Problem to work on:
Give an exact transcription of every line, dropping the images.
───── Recorded data ─────
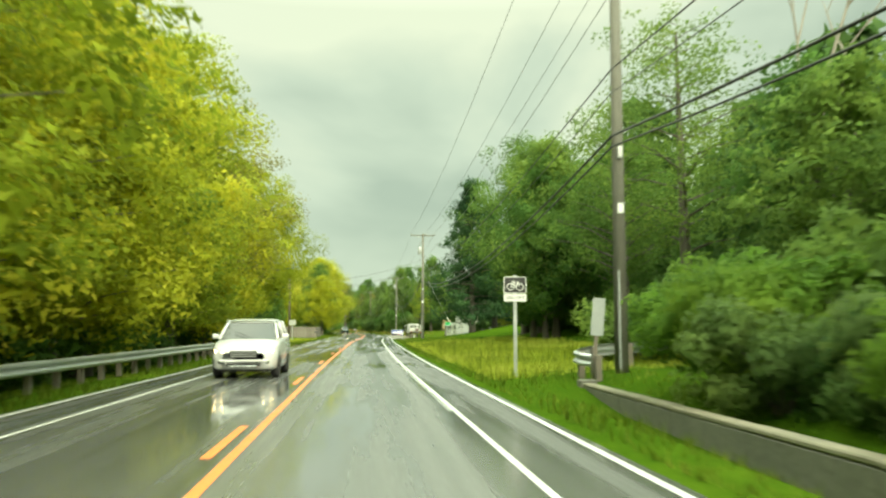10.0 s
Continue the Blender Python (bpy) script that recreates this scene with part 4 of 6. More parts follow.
for q in range(14):
    shrub(random.choice(["dark", "green", "fresh"]), cx(676 + q * 3.6) + random.uniform(8.2, 9.6), 676 + q * 3.6, random.uniform(0.45, 0.8))
plant("sparse", cx(562) + 15, 562, 14.5, 1.2)
for y, d, k in ((559, 13.4, 1.8), (562.5, 13.8, 2.0), (565.5, 14.6, 1.9), (556, 14.6, 1.7)):
    shrub("dark" if k > 1.75 else "green", cx(y) + d, y, k, 1.2)
plant("oak_b", cx(546) + 20, 546, 18, 1.0)
plant("giant_a", cx(597) + 21.5, 597, 21, 0.95)
plant("oak_b_green", cx(588) + 19, 588, 18.5, 1.0)
plant("oak_b_green", 2.6, 619, 9, 1.1, "spreading shade tree on the rising lawn", "lawn trees")
row(["oak_b_green", "sparse", "oak_a"], 612, 640, 28, 36, 7, 14, 18)
hedge(["fresh", "green", "fresh", "fresh"], 629, 672, 9.4, 13.0, 2.0, 0.9, 2.3)
hedge(["fresh", "green", "dark", "green", "fresh", "green"], 673, 700, 8.8, 12.2, 1.6, 0.9, 1.7)
row(["edge_b", "edge_b_green"], 632, 720, 11, 14.5, 6, 8, 12)
row(["oak_b_green", "oak_c_green", "oak_a", "sparse"], 636, 672, 14, 19, 4.6, 18, 22)
row(["oak_c_green", "sparse", "airy", "oak_a"], 673, 702, 15, 20, 4.6, 18, 22)
plant("giant_a", cx(703) + 11.0, 703, 26.5, 1.0, "very tall tree whose crown overhangs the verge", "roadside trees")
plant("giant_a", cx(712) + 12.5, 712, 21, 0.95)
plant("giant_a", cx(721) + 12.6, 721, 23, 0.95)
plant("giant_a", cx(726) + 19, 726, 19, 1.0)
row(["oak_b", "oak_a_dark"], 706, 724, 13, 19, 5.5, 15, 19)
hedge(["dark", "green", "fresh"], 702, 732, 9.2, 12.5, 2.2, 1.1, 1.8)


for y, d, k in ((727, 10.4, 1.7), (730, 11.6, 1.9), (732.5, 10.2, 1.5), (734, 12.2, 1.9)):
    shrub("dark" if k > 1.6 else "green", cx(y) + d, y, k, 1.15)
hedge(["dark", "green", "green", "green"], 50, 84, 16.2, 18.6, 1.9, 1.3, 1.9, 1.1, True)
hedge(["dark", "green", "green", "dark"], 95, 128, 14.2, 17.2, 1.8, 1.3, 2.0, 1.1, True)
plant("sparse", 16.5, 124, 11.5, 1.1)
plant("oak_b_green", 18.4, 95.5, 17.5, 1.0)
plant("oak_b_green", cx(723) + 12.4, 723, 14, 1.0)
for x, y, h in ((2.5, 690, 15), (-1.5, 679, 14), (6.5, 698, 15), (-4.5, 668, 14)):
    plant("back_a", x, y, h, 1.1, group="forest")
    shrub("dark", x - 1.5, y - 3, 1.9, 1.3, forest=True)
plant("airy", 30, 442, 14.5, 1.1)
plant("oak_b_green", 33.5, 447, 17, 0.95)
for x, y, h in ((38, 464, 15), (48, 460, 16), (33, 464, 14), (44, 467, 15), (27, 462, 12)):
    plant("back_b" if h % 2 else "back_a", x, y, h, 1.1, group="forest")
for q in range(6):
    shrub(random.choice(["dark", "green"]), 13.5 + 1.5 * q, 449 + random.uniform(0, 2), random.uniform(1.2, 1.6), 1.1, forest=True)


def forest_stuff():
    """The trees deep in the woods, which nobody could count, as one mesh."""
    co, loops, mats, slot = [], [], [], {}
    starts, off = [], 0
    me = bpy.data.meshes.new("inner_forest")
    tot = 0
    for trunk, crown, m in FOREST:
        for src in (trunk, crown):
            mt = src.materials[0]
            if mt.name not in slot:
                slot[mt.name] = len(slot)
                me.materials.append(mt)
            n = len(src.vertices)
            a = np.empty(3 * n, np.float32)
            src.vertices.foreach_get("co", a)
            a = a.reshape(-1, 3) @ np.array(m.to_3x3()).T + np.array(m.translation)
            li = np.empty(len(src.loops), np.int32)
            src.loops.foreach_get("vertex_index", li)
            co.append(a)
            loops.append(li + off)
            off += n
            mats.append(np.full(len(src.polygons), slot[mt.name], np.int32))
            starts.append(np.full(len(src.polygons), len(li) // len(src.polygons), np.int32))
    co, loops, mats, sizes = np.concatenate(co), np.concatenate(loops), np.concatenate(mats), np.concatenate(starts)
    me.vertices.add(len(co))
    me.vertices.foreach_set("co", co.astype(np.float32).ravel())
    me.loops.add(len(loops))
    me.loops.foreach_set("vertex_index", loops)
    me.polygons.add(len(mats))
    me.polygons.foreach_set("loop_start", (np.cumsum(sizes) - sizes).astype(np.int32))
    me.polygons.foreach_set("material_index", mats)
    me.update(calc_edges=True)
    tagged(new("inner_forest", me), "dense mixed forest behind the roadside trees", "forest", kind="stuff")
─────
Response to the exercise:
10.0 s
Continue the Blender Python (bpy) script that recreates this scene with part 4 of 6. More parts follow.
for q in range(14):
    shrub(random.choice(["dark", "green", "fresh"]), cx(676 + q * 3.6) + random.uniform(8.2, 9.6), 676 + q * 3.6, random.uniform(0.45, 0.8))
plant("sparse", cx(562) + 15, 562, 14.5, 1.2)
for y, d, k in ((559, 13.4, 1.8), (562.5, 13.8, 2.0), (565.5, 14.6, 1.9), (556, 14.6, 1.7)):
    shrub("dark" if k > 1.75 else "green", cx(y) + d, y, k, 1.2)
plant("oak_b", cx(546) + 20, 546, 18, 1.0)
plant("giant_a", cx(597) + 21.5, 597, 21, 0.95)
plant("oak_b_green", cx(588) + 19, 588, 18.5, 1.0)
plant("oak_b_green", 2.6, 619, 9, 1.1, "spreading shade tree on the rising lawn", "lawn trees")
row(["oak_b_green", "sparse", "oak_a"], 612, 640, 28, 36, 7, 14, 18)
hedge(["fresh", "green", "fresh", "fresh"], 629, 672, 9.4, 13.0, 2.0, 0.9, 2.3)
hedge(["fresh", "green", "dark", "green", "fresh", "green"], 673, 700, 8.8, 12.2, 1.6, 0.9, 1.7)
row(["edge_b", "edge_b_green"], 632, 720, 11, 14.5, 6, 8, 12)
row(["oak_b_green", "oak_c_green", "oak_a", "sparse"], 636, 672, 14, 19, 4.6, 18, 22)
row(["oak_c_green", "sparse", "airy", "oak_a"], 673, 702, 15, 20, 4.6, 18, 22)
plant("giant_a", cx(703) + 11.0, 703, 26.5, 1.0, "very tall tree whose crown overhangs the verge", "roadside trees")
plant("giant_a", cx(712) + 12.5, 712, 21, 0.95)
plant("giant_a", cx(721) + 12.6, 721, 23, 0.95)
plant("giant_a", cx(726) + 19, 726, 19, 1.0)
row(["oak_b", "oak_a_dark"], 706, 724, 13, 19, 5.5, 15, 19)
hedge(["dark", "green", "fresh"], 702, 732, 9.2, 12.5, 2.2, 1.1, 1.8)


for y, d, k in ((727, 10.4, 1.7), (730, 11.6, 1.9), (732.5, 10.2, 1.5), (734, 12.2, 1.9)):
    shrub("dark" if k > 1.6 else "green", cx(y) + d, y, k, 1.15)
hedge(["dark", "green", "green", "green"], 50, 84, 16.2, 18.6, 1.9, 1.3, 1.9, 1.1, True)
hedge(["dark", "green", "green", "dark"], 95, 128, 14.2, 17.2, 1.8, 1.3, 2.0, 1.1, True)
plant("sparse", 16.5, 124, 11.5, 1.1)
plant("oak_b_green", 18.4, 95.5, 17.5, 1.0)
plant("oak_b_green", cx(723) + 12.4, 723, 14, 1.0)
for x, y, h in ((2.5, 690, 15), (-1.5, 679, 14), (6.5, 698, 15), (-4.5, 668, 14)):
    plant("back_a", x, y, h, 1.1, group="forest")
    shrub("dark", x - 1.5, y - 3, 1.9, 1.3, forest=True)
plant("airy", 30, 442, 14.5, 1.1)
plant("oak_b_green", 33.5, 447, 17, 0.95)
for x, y, h in ((38, 464, 15), (48, 460, 16), (33, 464, 14), (44, 467, 15), (27, 462, 12)):
    plant("back_b" if h % 2 else "back_a", x, y, h, 1.1, group="forest")
for q in range(6):
    shrub(random.choice(["dark", "green"]), 13.5 + 1.5 * q, 449 + random.uniform(0, 2), random.uniform(1.2, 1.6), 1.1, forest=True)


def forest_stuff():
    """The trees deep in the woods, which nobody could count, as one mesh."""
    co, loops, mats, slot = [], [], [], {}
    starts, off = [], 0
    me = bpy.data.meshes.new("inner_forest")
    tot = 0
    for trunk, crown, m in FOREST:
        for src in (trunk, crown):
            mt = src.materials[0]
            if mt.name not in slot:
                slot[mt.name] = len(slot)
                me.materials.append(mt)
            n = len(src.vertices)
            a = np.empty(3 * n, np.float32)
            src.vertices.foreach_get("co", a)
            a = a.reshape(-1, 3) @ np.array(m.to_3x3()).T + np.array(m.translation)
            li = np.empty(len(src.loops), np.int32)
            src.loops.foreach_get("vertex_index", li)
            co.append(a)
            loops.append(li + off)
            off += n
            mats.append(np.full(len(src.polygons), slot[mt.name], np.int32))
            starts.append(np.full(len(src.polygons), len(li) // len(src.polygons), np.int32))
    co, loops, mats, sizes = np.concatenate(co), np.concatenate(loops), np.concatenate(mats), np.concatenate(starts)
    me.vertices.add(len(co))
    me.vertices.foreach_set("co", co.astype(np.float32).ravel())
    me.loops.add(len(loops))
    me.loops.foreach_set("vertex_index", loops)
    me.polygons.add(len(mats))
    me.polygons.foreach_set("loop_start", (np.cumsum(sizes) - sizes).astype(np.int32))
    me.polygons.foreach_set("material_index", mats)
    me.update(calc_edges=True)
    tagged(new("inner_forest", me), "dense mixed forest behind the roadside trees", "forest", kind="stuff")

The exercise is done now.